▶ Scene script records
- - -

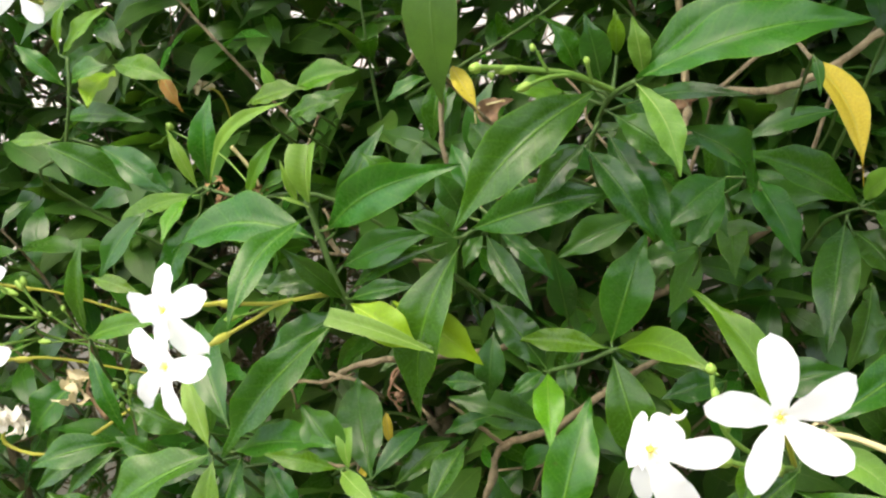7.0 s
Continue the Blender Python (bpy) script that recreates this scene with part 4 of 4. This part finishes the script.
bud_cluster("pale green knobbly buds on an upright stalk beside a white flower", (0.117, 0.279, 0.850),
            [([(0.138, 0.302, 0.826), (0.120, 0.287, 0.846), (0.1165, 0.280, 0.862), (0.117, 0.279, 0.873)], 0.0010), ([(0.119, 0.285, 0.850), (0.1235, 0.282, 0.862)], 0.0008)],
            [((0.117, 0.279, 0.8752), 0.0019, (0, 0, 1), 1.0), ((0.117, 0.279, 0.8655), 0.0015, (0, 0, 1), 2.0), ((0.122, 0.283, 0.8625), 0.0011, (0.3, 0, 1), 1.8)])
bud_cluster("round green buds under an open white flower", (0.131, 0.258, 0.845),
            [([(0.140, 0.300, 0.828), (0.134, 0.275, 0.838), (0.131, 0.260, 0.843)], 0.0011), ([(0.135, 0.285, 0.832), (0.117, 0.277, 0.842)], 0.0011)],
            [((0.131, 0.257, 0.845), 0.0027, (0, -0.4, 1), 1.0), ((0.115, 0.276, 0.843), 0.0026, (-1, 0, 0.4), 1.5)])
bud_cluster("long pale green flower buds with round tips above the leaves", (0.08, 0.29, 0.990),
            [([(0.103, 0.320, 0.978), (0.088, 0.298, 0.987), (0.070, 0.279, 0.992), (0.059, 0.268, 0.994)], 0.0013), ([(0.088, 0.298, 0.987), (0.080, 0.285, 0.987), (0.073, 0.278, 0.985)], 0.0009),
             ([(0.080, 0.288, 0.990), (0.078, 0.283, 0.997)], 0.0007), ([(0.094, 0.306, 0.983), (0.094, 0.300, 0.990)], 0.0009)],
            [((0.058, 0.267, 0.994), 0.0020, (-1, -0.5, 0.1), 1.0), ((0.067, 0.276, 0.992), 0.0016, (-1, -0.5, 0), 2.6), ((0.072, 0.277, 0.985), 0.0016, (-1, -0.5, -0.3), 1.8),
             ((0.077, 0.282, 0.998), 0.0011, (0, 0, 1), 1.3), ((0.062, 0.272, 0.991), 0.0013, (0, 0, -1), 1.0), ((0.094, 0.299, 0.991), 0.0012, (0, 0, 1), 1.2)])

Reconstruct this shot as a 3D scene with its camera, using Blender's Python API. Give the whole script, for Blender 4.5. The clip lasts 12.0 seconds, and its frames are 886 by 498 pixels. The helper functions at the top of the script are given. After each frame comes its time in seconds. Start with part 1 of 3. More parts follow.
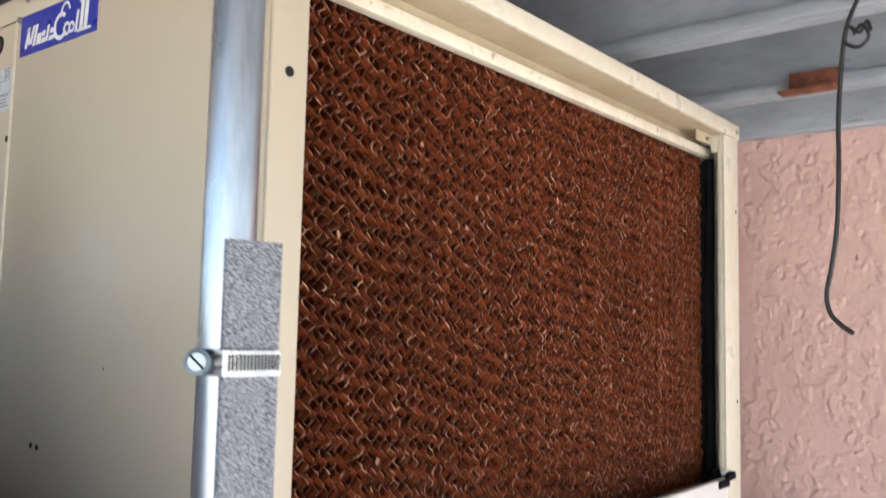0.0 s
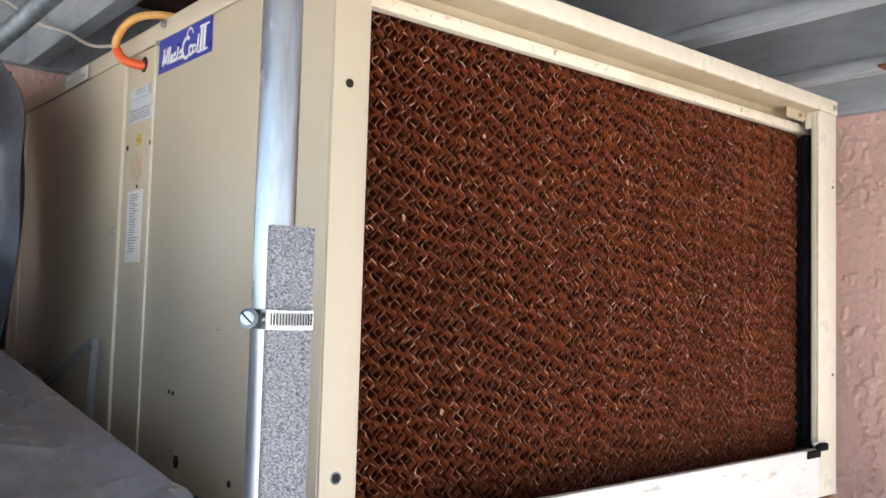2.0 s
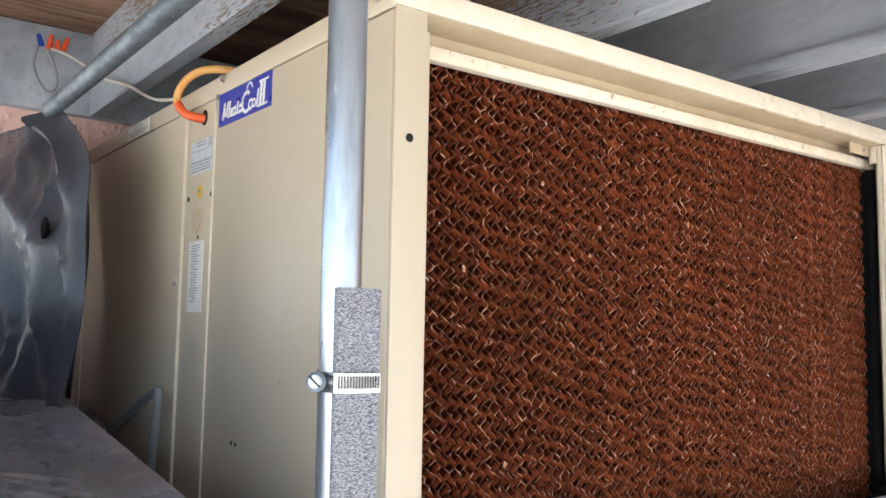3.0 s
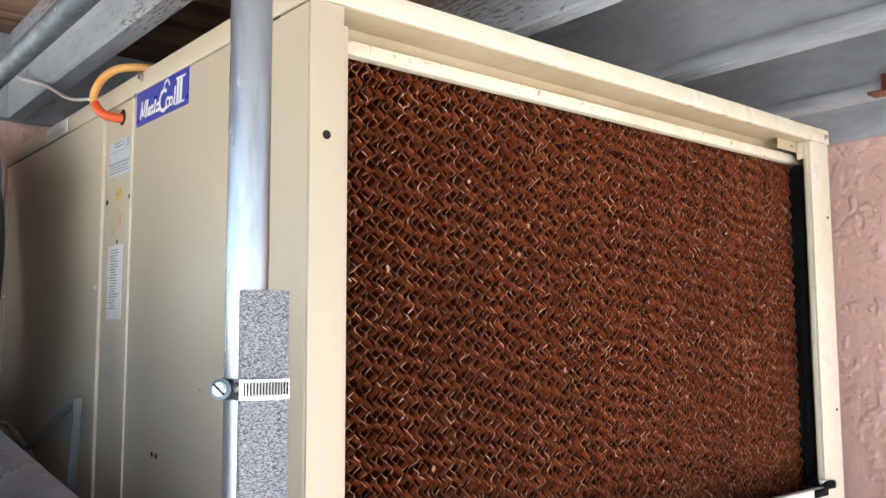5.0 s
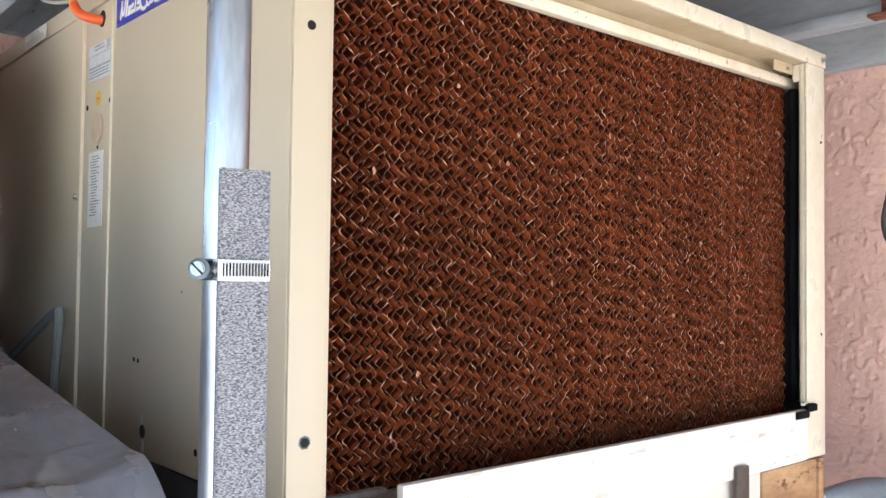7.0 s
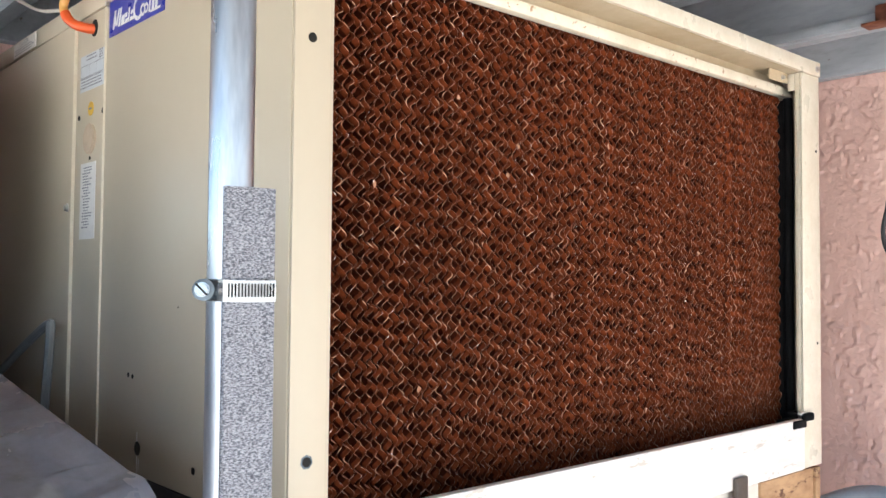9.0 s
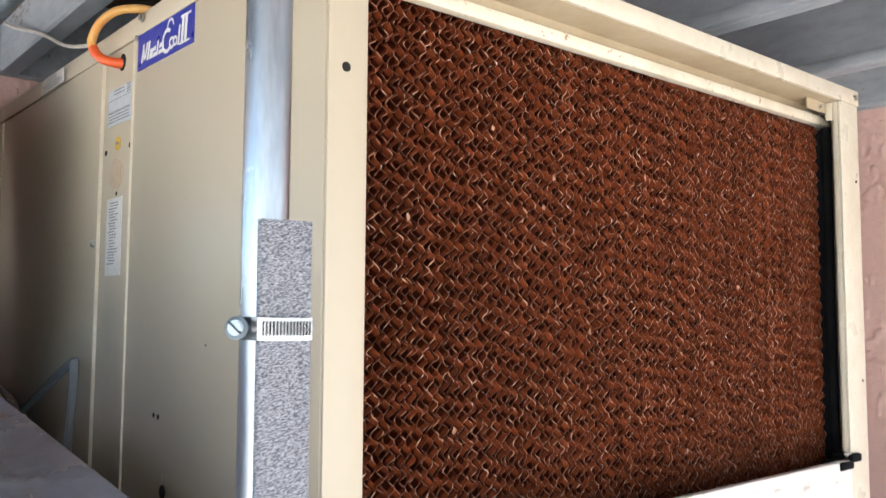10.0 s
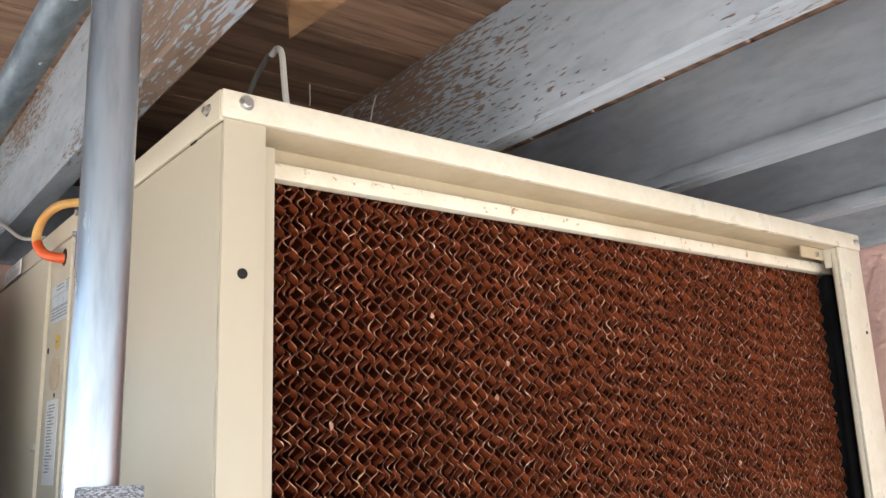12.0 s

- - -

▶ Exercise requirements
Reproduce all of the entries word for word, skipping any pictures they hold.

▶ Result of the exercise
7.0 s
Continue the Blender Python (bpy) script that recreates this scene with part 4 of 4. This part finishes the script.
bud_cluster("pale green knobbly buds on an upright stalk beside a white flower", (0.117, 0.279, 0.850),
            [([(0.138, 0.302, 0.826), (0.120, 0.287, 0.846), (0.1165, 0.280, 0.862), (0.117, 0.279, 0.873)], 0.0010), ([(0.119, 0.285, 0.850), (0.1235, 0.282, 0.862)], 0.0008)],
            [((0.117, 0.279, 0.8752), 0.0019, (0, 0, 1), 1.0), ((0.117, 0.279, 0.8655), 0.0015, (0, 0, 1), 2.0), ((0.122, 0.283, 0.8625), 0.0011, (0.3, 0, 1), 1.8)])
bud_cluster("round green buds under an open white flower", (0.131, 0.258, 0.845),
            [([(0.140, 0.300, 0.828), (0.134, 0.275, 0.838), (0.131, 0.260, 0.843)], 0.0011), ([(0.135, 0.285, 0.832), (0.117, 0.277, 0.842)], 0.0011)],
            [((0.131, 0.257, 0.845), 0.0027, (0, -0.4, 1), 1.0), ((0.115, 0.276, 0.843), 0.0026, (-1, 0, 0.4), 1.5)])
bud_cluster("long pale green flower buds with round tips above the leaves", (0.08, 0.29, 0.990),
            [([(0.103, 0.320, 0.978), (0.088, 0.298, 0.987), (0.070, 0.279, 0.992), (0.059, 0.268, 0.994)], 0.0013), ([(0.088, 0.298, 0.987), (0.080, 0.285, 0.987), (0.073, 0.278, 0.985)], 0.0009),
             ([(0.080, 0.288, 0.990), (0.078, 0.283, 0.997)], 0.0007), ([(0.094, 0.306, 0.983), (0.094, 0.300, 0.990)], 0.0009)],
            [((0.058, 0.267, 0.994), 0.0020, (-1, -0.5, 0.1), 1.0), ((0.067, 0.276, 0.992), 0.0016, (-1, -0.5, 0), 2.6), ((0.072, 0.277, 0.985), 0.0016, (-1, -0.5, -0.3), 1.8),
             ((0.077, 0.282, 0.998), 0.0011, (0, 0, 1), 1.3), ((0.062, 0.272, 0.991), 0.0013, (0, 0, -1), 1.0), ((0.094, 0.299, 0.991), 0.0012, (0, 0, 1), 1.2)])

Reconstruct this shot as a 3D scene with its camera, using Blender's Python API. Give the whole script, for Blender 4.5. The clip lasts 12.0 seconds, and its frames are 886 by 498 pixels. The helper functions at the top of the script are given. After each frame comes its time in seconds. Start with part 1 of 3. More parts follow.
0.0 s
2.0 s
3.0 s
5.0 s
7.0 s
9.0 s
10.0 s
12.0 s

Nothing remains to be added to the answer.